5/10
View It Through the Lens of Yesterday, Not Today
28 February 2008
One must have at least a passing familiarity with the 1930s to understand and/or enjoy "The Big Broadcast of 1938". Without that, the movie is a curio piece to be remembered only as Bob Hope's first major film appearance and the one where he first sang "Thanks for the Memory" (soon to be his theme); W.C. Fields's last film for Paramount; and, perhaps if you're of a certain age, Martha Raye and Dorothy Lamour.

"The Big Broadcast of . . . " series of films were strictly pastiche: an odd mixture of familiar film faces, radio personalities, and vaudeville, burlesque and novelty acts with an extremely loose storyline stringing it all together. For 10¢ and the B-picture with an A-picture double-bill, the movie would have hit the spot for most Depression-era movie-goers.
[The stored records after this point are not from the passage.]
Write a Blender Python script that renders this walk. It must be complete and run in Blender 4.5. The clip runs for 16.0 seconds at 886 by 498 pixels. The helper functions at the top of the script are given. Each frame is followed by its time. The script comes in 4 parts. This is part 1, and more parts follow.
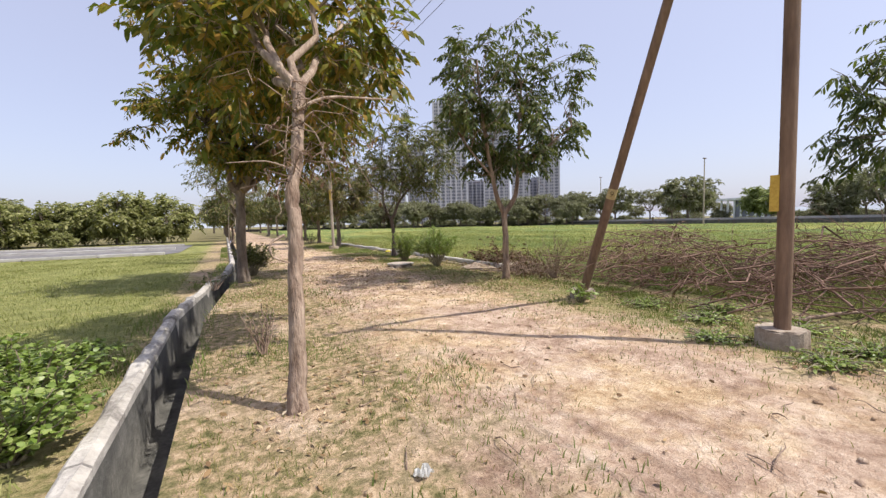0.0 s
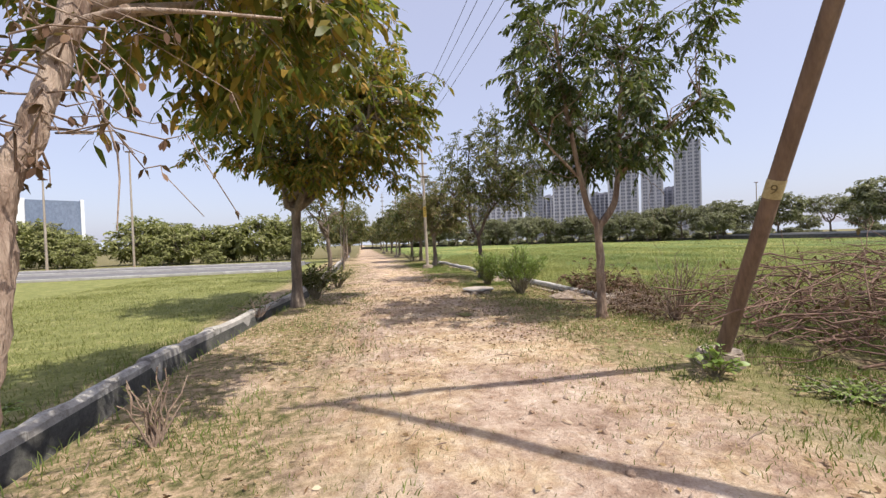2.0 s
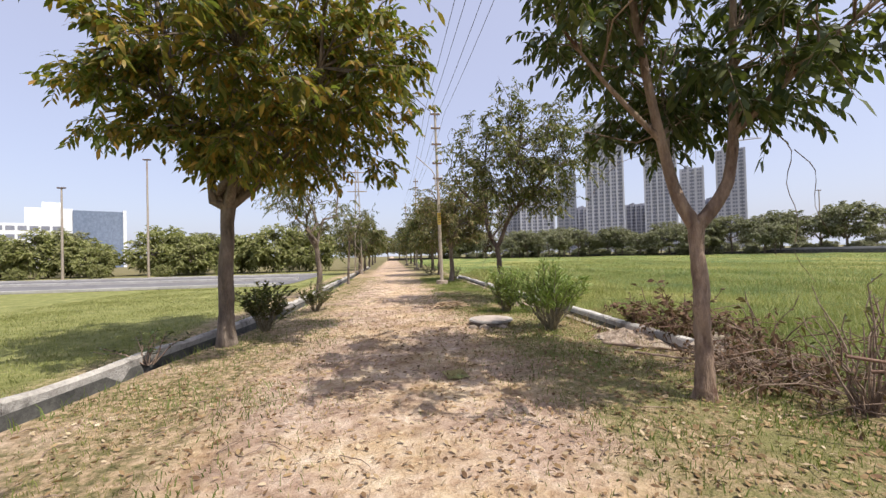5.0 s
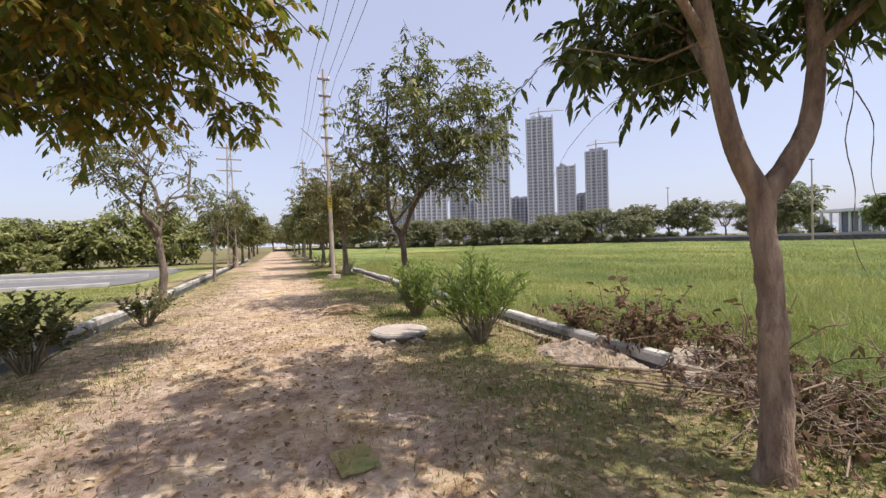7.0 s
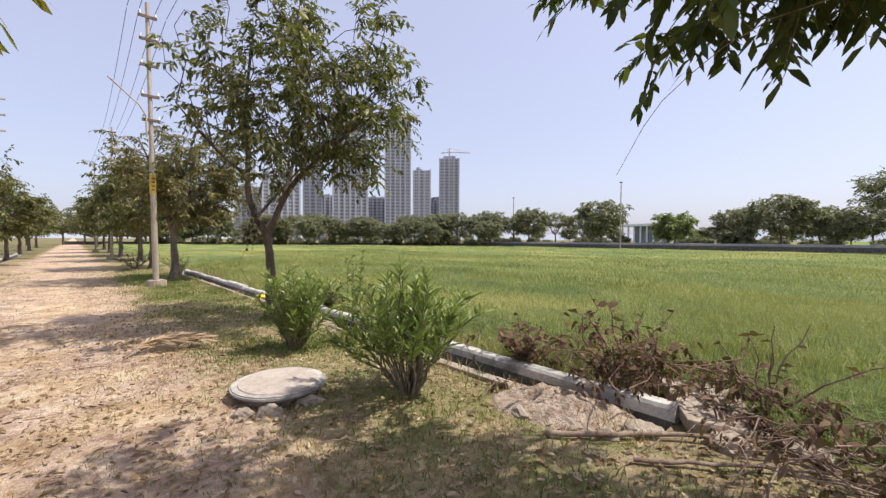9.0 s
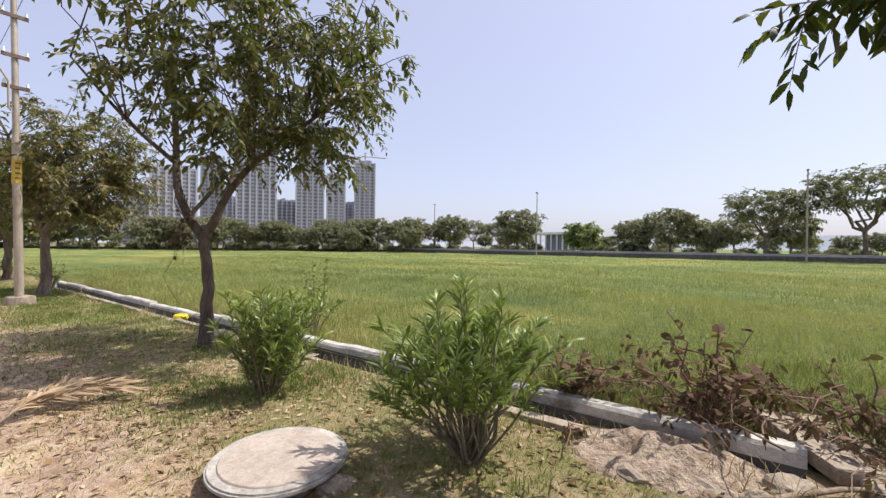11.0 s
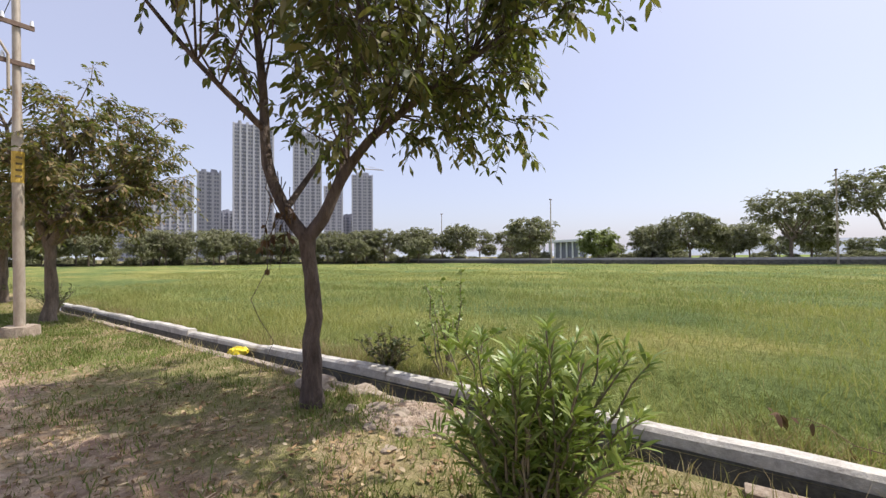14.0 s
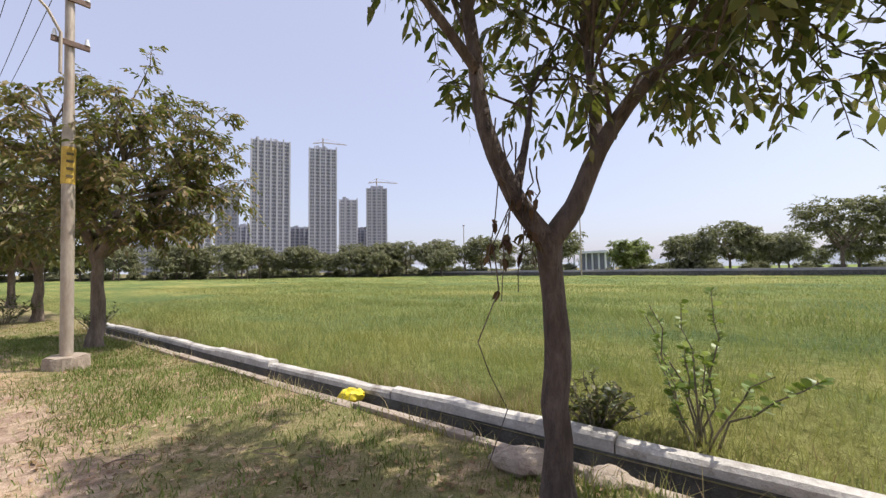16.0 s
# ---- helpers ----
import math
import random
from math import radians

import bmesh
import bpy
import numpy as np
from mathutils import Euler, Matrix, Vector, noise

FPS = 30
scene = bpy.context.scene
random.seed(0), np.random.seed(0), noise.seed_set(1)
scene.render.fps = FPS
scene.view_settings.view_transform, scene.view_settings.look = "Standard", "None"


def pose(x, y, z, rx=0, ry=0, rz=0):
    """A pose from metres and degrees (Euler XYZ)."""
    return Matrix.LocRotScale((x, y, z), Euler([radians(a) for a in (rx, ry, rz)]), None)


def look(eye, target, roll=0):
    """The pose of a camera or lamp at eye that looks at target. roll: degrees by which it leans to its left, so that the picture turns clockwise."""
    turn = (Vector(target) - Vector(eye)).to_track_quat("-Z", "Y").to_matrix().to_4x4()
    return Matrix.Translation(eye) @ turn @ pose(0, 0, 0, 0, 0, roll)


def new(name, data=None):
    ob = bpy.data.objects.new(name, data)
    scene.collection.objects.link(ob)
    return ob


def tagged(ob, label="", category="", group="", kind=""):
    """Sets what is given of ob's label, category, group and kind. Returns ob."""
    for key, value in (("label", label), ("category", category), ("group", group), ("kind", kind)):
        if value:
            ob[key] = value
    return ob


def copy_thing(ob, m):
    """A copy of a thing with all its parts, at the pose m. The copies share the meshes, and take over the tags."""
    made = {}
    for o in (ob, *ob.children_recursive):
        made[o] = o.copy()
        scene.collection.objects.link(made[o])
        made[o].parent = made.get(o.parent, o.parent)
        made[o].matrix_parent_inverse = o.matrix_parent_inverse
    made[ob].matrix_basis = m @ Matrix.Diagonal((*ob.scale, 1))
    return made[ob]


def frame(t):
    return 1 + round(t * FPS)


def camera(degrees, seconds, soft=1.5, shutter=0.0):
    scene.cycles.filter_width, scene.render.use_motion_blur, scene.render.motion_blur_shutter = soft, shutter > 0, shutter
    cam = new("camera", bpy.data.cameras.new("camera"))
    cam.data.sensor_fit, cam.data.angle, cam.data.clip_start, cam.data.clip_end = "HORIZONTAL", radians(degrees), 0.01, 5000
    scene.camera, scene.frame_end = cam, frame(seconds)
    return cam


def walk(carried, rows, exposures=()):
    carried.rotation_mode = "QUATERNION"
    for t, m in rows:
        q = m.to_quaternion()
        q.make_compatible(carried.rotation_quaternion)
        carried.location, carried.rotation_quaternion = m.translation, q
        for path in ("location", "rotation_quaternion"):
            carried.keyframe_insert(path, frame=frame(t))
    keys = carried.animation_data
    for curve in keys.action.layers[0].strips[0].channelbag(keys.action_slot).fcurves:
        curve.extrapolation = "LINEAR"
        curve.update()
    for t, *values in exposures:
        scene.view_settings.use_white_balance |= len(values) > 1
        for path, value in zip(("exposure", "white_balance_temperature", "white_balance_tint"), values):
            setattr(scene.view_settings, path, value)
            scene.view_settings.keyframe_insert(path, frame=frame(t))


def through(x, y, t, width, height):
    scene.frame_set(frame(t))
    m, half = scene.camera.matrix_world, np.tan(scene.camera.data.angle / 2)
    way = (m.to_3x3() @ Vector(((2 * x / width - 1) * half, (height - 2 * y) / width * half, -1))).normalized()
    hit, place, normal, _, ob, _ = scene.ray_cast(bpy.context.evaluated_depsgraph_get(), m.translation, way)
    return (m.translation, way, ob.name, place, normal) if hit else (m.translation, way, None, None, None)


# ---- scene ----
cam = camera(95.3, 16.0, 1.4)
# seconds, x, y, z, yaw, pitch, roll
ROWS = [
    (0, -0.000, 0.000, 1.472, -28.12, -3.81, 1.39),
    (0.5, 0.575, 0.343, 1.489, -22.76, -3.68, 1.64),
    (1, 1.060, 0.730, 1.485, -18.25, -3.09, 1.95),
    (1.5, 1.521, 1.127, 1.474, -14.76, -2.05, 1.90),
    (2, 1.887, 1.558, 1.483, -11.49, -0.99, 1.94),
    (2.5, 2.169, 2.037, 1.496, -8.55, 0.85, 1.85),
    (3, 2.475, 2.529, 1.506, -4.44, 2.18, 2.70),
    (5.5, 3.258, 5.125, 1.459, -9.87, 0.21, 0.36),
    (6, 3.356, 5.652, 1.488, -15.30, -0.55, 0.77),
    (6.5, 3.449, 6.190, 1.484, -19.54, -1.00, 1.27),
    (7, 3.471, 6.729, 1.471, -22.12, -1.07, 1.73),
    (7.5, 3.513, 7.232, 1.450, -24.49, -1.08, 2.17),
    (8, 3.532, 7.740, 1.470, -26.62, -1.17, 2.14),
    (8.5, 3.583, 8.248, 1.516, -33.05, -1.64, 1.19),
    (9, 3.662, 8.752, 1.548, -42.44, -1.39, -0.25),
    (11.5, 3.570, 10.800, 1.555, -54.59, -0.36, -0.68),
    (12, 3.636, 11.296, 1.560, -54.40, -0.26, -0.97),
    (12.5, 3.680, 11.786, 1.556, -54.90, 0.04, -0.95),
    (13, 3.828, 12.289, 1.534, -55.59, 0.32, -0.58),
    (13.5, 3.885, 12.785, 1.507, -55.73, 0.65, -0.13),
    (14, 3.899, 13.361, 1.467, -54.95, 1.11, 0.45),
    (14.5, 3.970, 13.986, 1.499, -53.49, 1.42, 0.63),
    (15, 3.918, 14.582, 1.479, -52.27, 1.98, 1.09),
    (15.5, 3.949, 15.181, 1.468, -52.00, 2.30, 1.08),
    (16, 3.993, 15.780, 1.493, -53.16, 2.88, 0.79),
]
walk(cam, [(t, pose(x, y, z, 90 + pitch, roll, yaw)) for t, x, y, z, yaw, pitch, roll in ROWS])

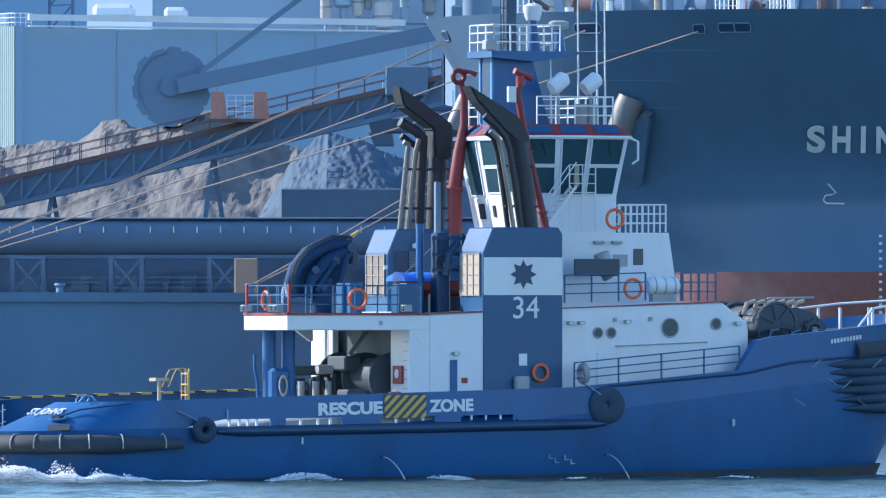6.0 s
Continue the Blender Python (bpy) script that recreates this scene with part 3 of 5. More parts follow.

The humour and jokes are pretty period specific, making the movies already out-of-date even ten years later. Without a map and a compass, the territory would be unfamiliar to audiences 70 years later. But that's not unique to "The Big Broadcast of . . . " series either. How well will "Canonball Run", "Airplane", "Scary Movie" and "Meet the Spartans" (all products of their time) hold up in 70 years? As others have stated, the best segment of the film is Hope and Shirley Ross singing the very tender and bittersweet, "Thanks for the Memory". Don't expect much from "The Big Broadcast of 1938", view it as the mind-candy of your great-, grand- or parents' generation.